I've only had glasses these last five years - for reading/pc etc - but each time I get new ones they get a bit stronger.
Now at the stage where if I try and walk about with them on the floor moves. My staff rib me that I will need them on a chain round my neck soon - not a good look..
Enjoy the light duties.
Hi Glenn
Nice spot – see you’ve got the party lights out ;o)
Wow – that’s a lot of leads, are they all from your website?
I have a very different approach, I’ve always tended to rely on recommendations. Over the past 5 years I’d say I’ve had around 15 new clients come from google/website searches.
I do agree that a lot of website enquiries are looking for a low price and I tend to get rid of these sharpish. I’m also increasingly picky – if they don’t current use or won’t start using Xero then they won’t become a client.
Client/contact recommendations will vary from warm to red hot and its very rare for these not to become clients. Keep clients happy and several of them will sing your praises. I have 4-5 in particular who are a good source of new prospects.
I probably have 4-5 enquiries on average per month (2-3 from google/website), of the one’s I want 9 out of 10 are usually converted.
For some that number of enquiries may appear very low but if I were to convert 2 of those and each has an average monthly fee of £200 then that’s an additional £57.6k of annualised fees each year.(Just checking back and I’ve taken on 17 new clients in the last 9 months, worth £36k in annual fees).
I’m happy with this, if I got an annual £20k increase in fees over the next 2-3 years I’d be very happy.

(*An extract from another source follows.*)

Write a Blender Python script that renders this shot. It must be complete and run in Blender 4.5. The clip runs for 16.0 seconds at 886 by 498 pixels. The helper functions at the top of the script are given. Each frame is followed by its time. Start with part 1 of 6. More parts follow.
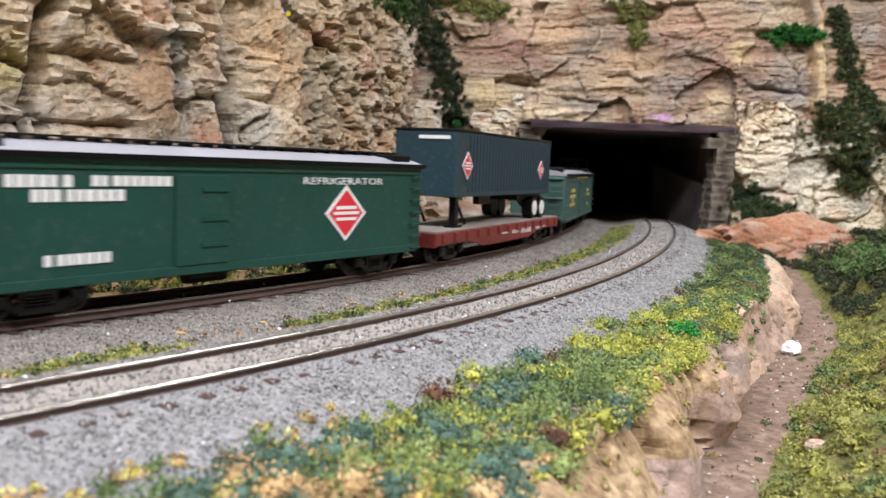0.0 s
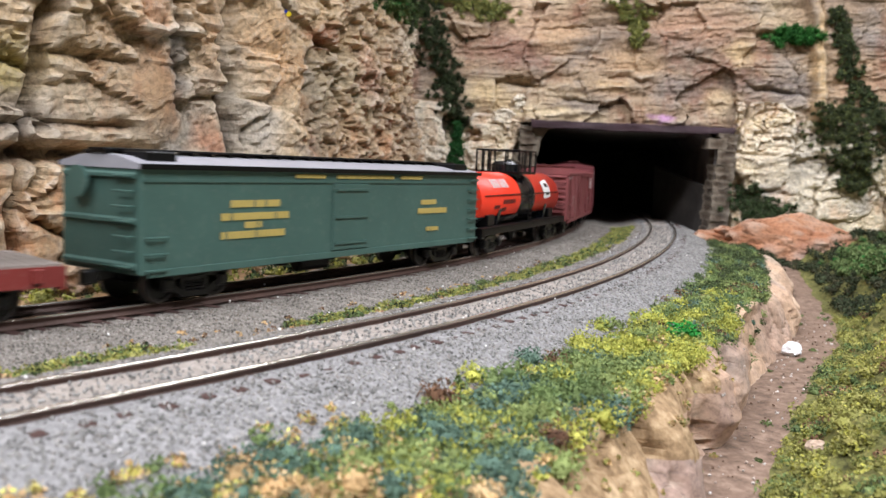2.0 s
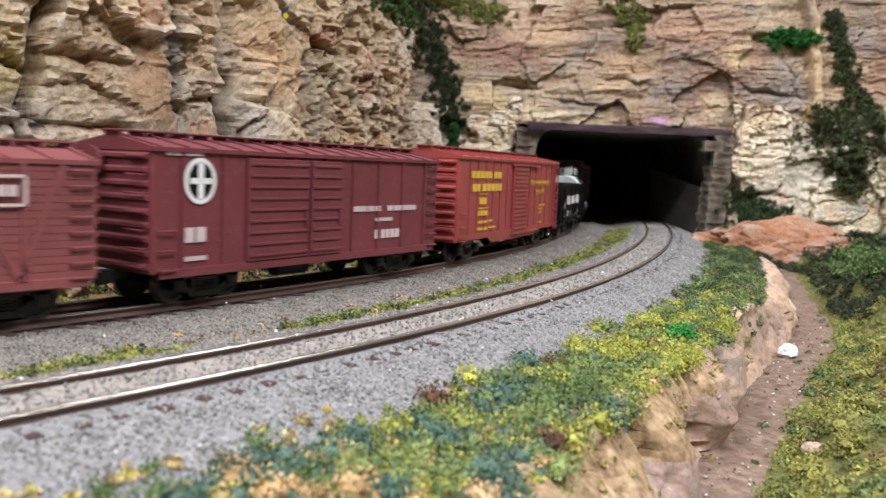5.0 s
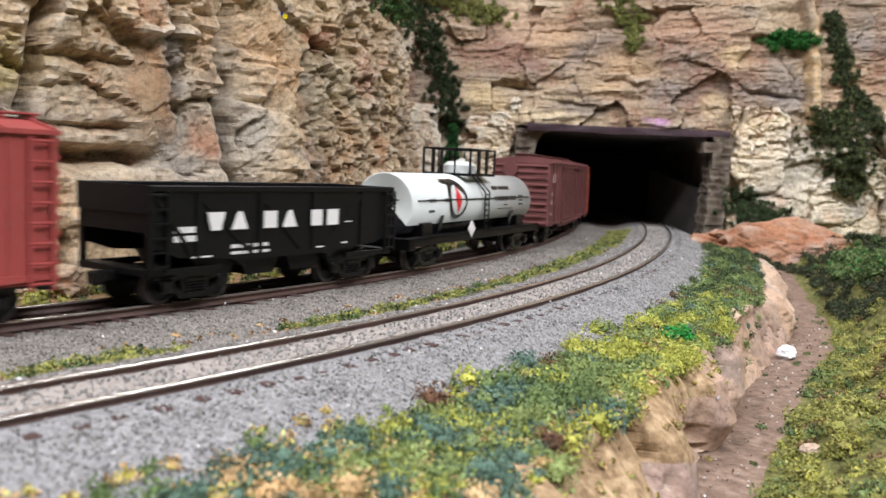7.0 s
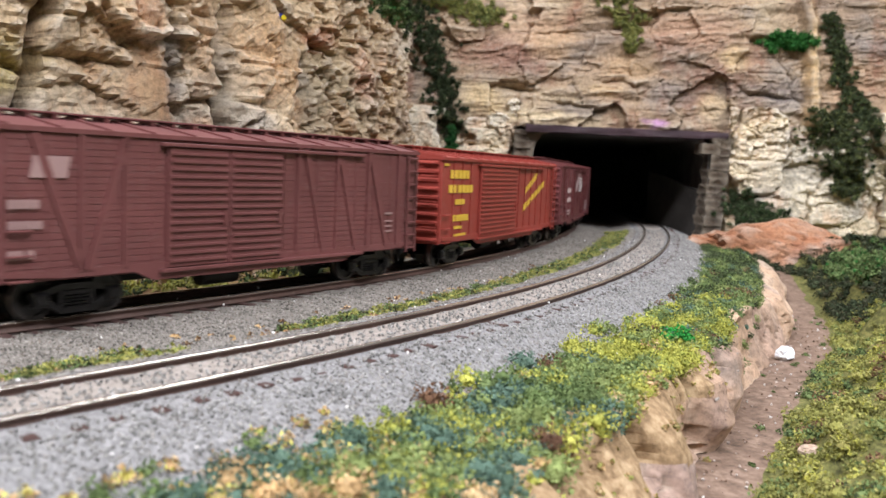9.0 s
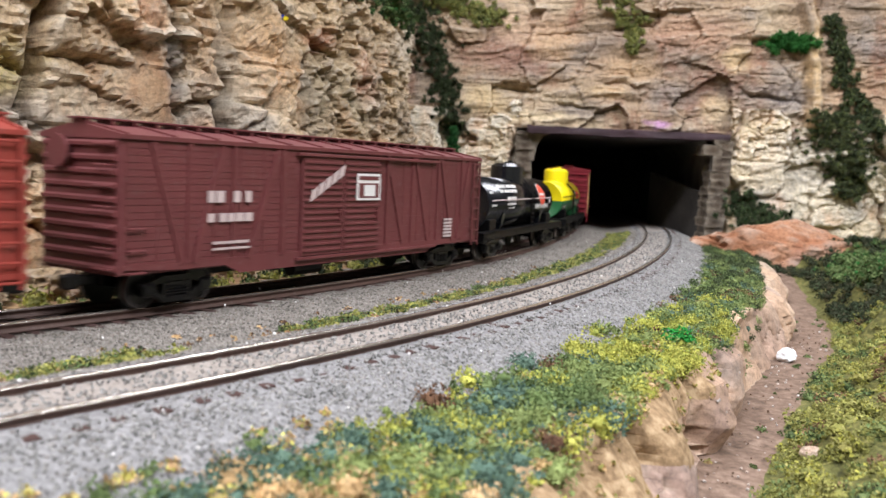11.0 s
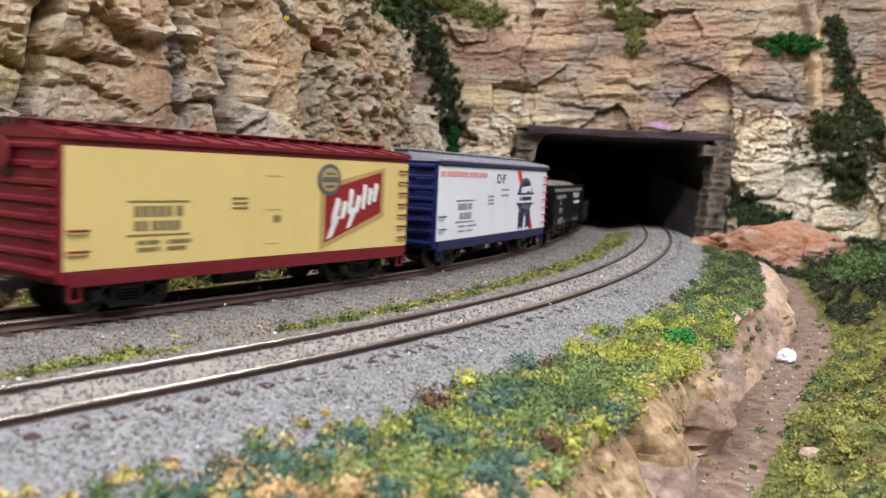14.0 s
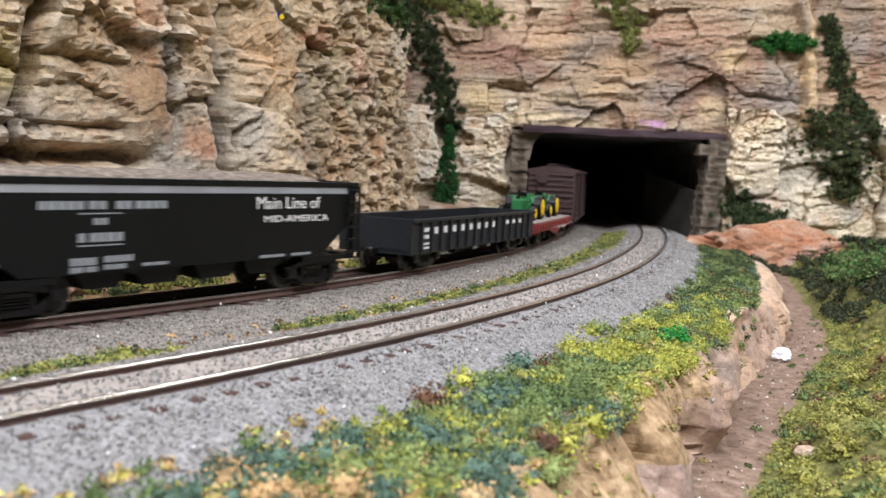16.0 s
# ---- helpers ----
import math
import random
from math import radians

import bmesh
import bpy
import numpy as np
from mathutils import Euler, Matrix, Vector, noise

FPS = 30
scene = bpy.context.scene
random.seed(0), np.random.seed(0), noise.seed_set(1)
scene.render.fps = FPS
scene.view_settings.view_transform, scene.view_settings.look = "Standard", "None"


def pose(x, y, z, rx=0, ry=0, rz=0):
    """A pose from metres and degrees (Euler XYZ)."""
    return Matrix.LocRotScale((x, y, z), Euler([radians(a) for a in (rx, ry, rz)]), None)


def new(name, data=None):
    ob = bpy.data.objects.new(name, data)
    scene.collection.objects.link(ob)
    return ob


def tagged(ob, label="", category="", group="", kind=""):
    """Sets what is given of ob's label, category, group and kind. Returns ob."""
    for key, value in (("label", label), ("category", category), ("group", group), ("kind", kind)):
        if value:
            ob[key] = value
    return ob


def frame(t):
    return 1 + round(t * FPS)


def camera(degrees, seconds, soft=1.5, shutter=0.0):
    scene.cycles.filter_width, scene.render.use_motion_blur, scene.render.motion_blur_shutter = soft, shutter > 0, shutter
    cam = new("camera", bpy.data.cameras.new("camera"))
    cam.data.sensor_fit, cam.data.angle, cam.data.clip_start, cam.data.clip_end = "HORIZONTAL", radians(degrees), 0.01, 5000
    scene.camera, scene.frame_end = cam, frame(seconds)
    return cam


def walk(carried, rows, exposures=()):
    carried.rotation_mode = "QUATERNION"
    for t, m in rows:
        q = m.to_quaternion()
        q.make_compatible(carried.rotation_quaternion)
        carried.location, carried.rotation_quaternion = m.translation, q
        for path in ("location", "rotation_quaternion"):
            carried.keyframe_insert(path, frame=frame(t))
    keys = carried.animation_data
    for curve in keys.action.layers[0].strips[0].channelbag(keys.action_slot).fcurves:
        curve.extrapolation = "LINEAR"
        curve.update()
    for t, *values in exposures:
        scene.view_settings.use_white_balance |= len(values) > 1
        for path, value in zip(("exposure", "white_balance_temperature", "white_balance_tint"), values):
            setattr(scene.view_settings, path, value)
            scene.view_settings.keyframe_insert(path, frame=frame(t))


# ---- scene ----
cam = camera(55.66, 16.0, soft=1.5, shutter=0.35)
EYE = (0.0, 0.0, 0.040)
TURNS = [(0.0, 84.211, -2.261, 0.215), (0.5, 84.223, -2.261, 0.223), (1.0, 84.232, -2.245, 0.252), (1.5, 84.235, -2.276, 0.256),
         (2.0, 84.241, -2.313, 0.25), (2.5, 84.291, -2.325, 0.231), (3.0, 84.311, -2.343, 0.232), (3.5, 84.364, -2.349, 0.232),
         (4.0, 84.371, -2.374, 0.161), (6.5, 84.398, -2.409, -0.062), (7.0, 84.442, -2.485, -0.039), (7.5, 84.489, -2.5, -0.028),
         (8.0, 84.522, -2.466, -0.06), (8.5, 84.515, -2.508, -0.079), (9.0, 84.521, -2.492, -0.131), (11.5, 84.602, -2.604, 0.006),
         (12.0, 84.607, -2.699, -0.038), (12.5, 84.607, -2.679, 0.044), (13.0, 84.626, -2.714, 0.051), (13.5, 84.585, -2.76, 0.062),
         (14.0, 84.58, -2.742, 0.009), (14.5, 84.568, -2.66, -0.073), (15.0, 84.558, -2.708, -0.203), (15.5, 84.546, -2.729, -0.274),
         (16.0, 84.534, -2.712, -0.29)]
walk(cam, [(t, pose(*EYE, rx, ry, rz)) for t, rx, ry, rz in TURNS],
     [(0.0, 0.05), (3.0, 0.04), (4.0, 0.02), (7.0, 0.0), (8.0, 0.0), (9.0, 0.09), (12.0, 0.09), (13.0, -0.06), (14.0, -0.1), (15.0, -0.11), (15.6, -0.03), (16.0, 0.03)])
# the phone's lens is focused on the near part of the train
cam.data.dof.use_dof, cam.data.dof.focus_distance, cam.data.dof.aperture_fstop = True, 0.27, 31.0

# ---- light: a train room with fluorescent ceiling lights ----
world = bpy.data.worlds.new("room_world")
scene.world = world
world.use_nodes = True
world.node_tree.nodes["Background"].inputs[0].default_value = (0.9, 0.95, 1.0, 1)
world.node_tree.nodes["Background"].inputs[1].default_value = 0.02
scene.view_settings.exposure = 0.0
# the fifth lamp, over the hill, is added for the glint on the rails
LIGHTS = [(-0.8, -1.0, 1.55, 1.2, 0.4, 46.0), (0.9, -0.9, 1.55, 1.2, 0.4, 46.0), (-0.9, -0.1, 1.55, 1.2, 0.3, 27.0), (1.1, -0.4, 1.55, 1.2, 0.3, 30.0), (0.3, 1.3, 1.55, 0.7, 0.4, 13.0)]
for lx, ly, lz, w, d, power in LIGHTS:
    data = bpy.data.lights.new("ceiling_lamp", "AREA")
    data.shape, data.size, data.size_y, data.energy, data.color = "RECTANGLE", w, d, power, (0.945, 0.95, 1.03)
    new("ceiling_lamp", data).matrix_world = pose(lx, ly, lz)


# ---- materials ----
def lin(r, g, b):
    return tuple((c / 255 / 12.92) if c <= 10 else ((c / 255 + 0.055) / 1.055) ** 2.4 for c in (r, g, b))


def nodes_of(name):
    m = bpy.data.materials.new(name)
    m.use_nodes = True
    nt = m.node_tree
    return m, nt, nt.nodes["Principled BSDF"]


def add(nt, kind, **values):
    n = nt.nodes.new(kind)
    for k, v in values.items():
        n.inputs[k].default_value = v
    return n


def ramp(nt, src, stops):
    r = nt.nodes.new("ShaderNodeValToRGB")
    els = r.color_ramp.elements
    while len(els) < len(stops):
        els.new(0.5)
    for e, (p, c) in zip(els, stops):
        e.position, e.color = p, (*c, 1)
    nt.links.new(src, r.inputs[0])
    return r.outputs[0]


def mix(nt, fac, a, b, mode="MIX"):
    n = nt.nodes.new("ShaderNodeMix")
    n.data_type, n.blend_type = "RGBA", mode
    for slot, v in ((0, fac), (6, a), (7, b)):
        if isinstance(v, (int, float)):
            n.inputs[slot].default_value = v
        elif isinstance(v, tuple):
            n.inputs[slot].default_value = (*v, 1)
        else:
            nt.links.new(v, n.inputs[slot])
    return n.outputs[2]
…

I agree that’s it usually too pushy to send out engagement paperwork either during the meeting or very shortly afterwards (wouldn’t be comfortable using the proposal software such as GoProposal). Sometimes client will ask for a price during a meeting, if I have my laptop with me I can quote (I use a spreadsheet template for fee quotes).
If I don’t quote in the meeting/phone call I send an e-mailed proposal either later the same day or next morning. If that’s accepted engagement paperwork is sent out.
I’ll keep a record of those prospects who don’t become clients and periodically I’ll email those that I would ‘like’ to become clients.
Hi Glenn, good news on the eyes, I had them done about 3 years ago. All good with 20/20
We adopt a very similar approach to you in weeding out poor leads at enquiry stage and in terms of volume and conversion but we tend not to track conversion in the same way.
Would you recommend Senta? Do you input this yourself? How does your role split?
We don't currently adopt a CRM, although it's an interesting point whether a client enquiries more than once after say two years have passed.
Your PSC agency point by large contractor firms was new to me. Can you provide any more info on this?
Good work on the fees, food for thought.